Billie Burke says it’s all right to make up your face — but make it look as if nature did it
More than half of the letters I receive from my male correspondents say, “Please, Miss Burke, tell the girls not to use any make-up.” They seem to think that if a girl is healthy she will be beautiful.
You can be healthy without being beautiful, but you cannot be beautiful without being healthy. Consequently a judicious amount of artistic beautifying is not only permissible, but necessary, if a woman would appear her best.
No man should rail against women using powder, as in every barber shop nowadays, powder is rubbed into the faces of the patrons after a shave.
I see no reason why a woman should allow her eyebrows to meet over her eyes or to show long, ugly scraggly hairs at the corners, when she can pull them out or even shave them off. Of course, some men might object to this if they knew their wives did it, but “wifey” might retort by asking, “Why do you shave the back of your neck? Aren’t you, as well as I, trying to improve upon nature?”
Tomorrow after you have taken your bath, splash cold water all over your face and then take a piece of ice in a cheesecloth rag and rub it all over your face and neck until you have brought the blood to the surface. You will find this will brighten your eyes as well as freshen your complexion. Now plaster your face and neck with a pure cold cream. Don’t be stingy with it; rub it in with soft upward and circular strokes and wipe off all the superfluous cream.
If you find that your ice and cream have not given you enough color, you can put just a very little rouge on each cheek. Most women who use rouge use the kind that comes in colored grease sticks. Put a little dab upon each cheek near the eyes and a tiny bit on your chin. Now take a clean bit of cloth and softly spread this upward toward the eyes and off toward the ears.
Some girls use a little rouge on their ears, as a tinted cheek and white ear is apt to make one look tubercular or anemic. Carefully examine your face in a hand glass to see that it is not in any way “patchy,” then dust your face and neck all over with powder — and again, don’t be stingy.
After this, take your eyebrow brush and carefully brush put your eyebrows and wipe off your lashes with a tiny cloth between your thumb and forefinger.
If your eyebrows are light in color, or thin, apply a little mascara, which is a watercolor and perfectly harmless. You can buy it at any drug store!

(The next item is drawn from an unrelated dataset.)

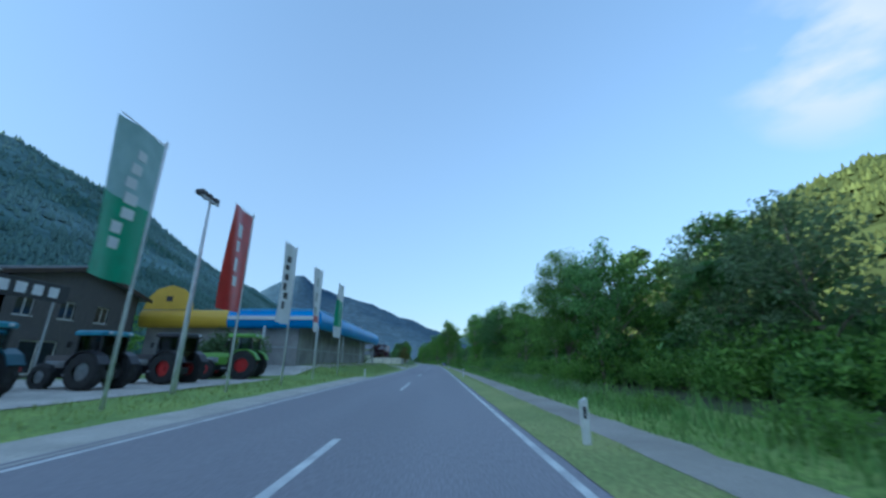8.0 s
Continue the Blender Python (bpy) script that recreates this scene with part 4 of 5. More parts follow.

If your lips are pale, apply a little of the tinted cold cream. This will be good for them as well, as making them look better. Leave all your powder on until after you have combed your hair, then take a powder puff — or better, the soft little brush which is used on a baby’s hair — and brush off all the superfluous powder, using upward strokes until the very last, then going over the whole face quickly with down strokes.
I’ll wager after all this is done, if you do it carefully, the grimmest-eyed old bachelor will not be able to detect the slightest your makeup, and he will probably go around telling everybody what a pretty girl you are — so natural and unartificial.
Go ahead, girls, and do everything you can to enhance your beauty — but remember that the cleverest and almost always the prettiest girl is the one who makes her look like nature at her best.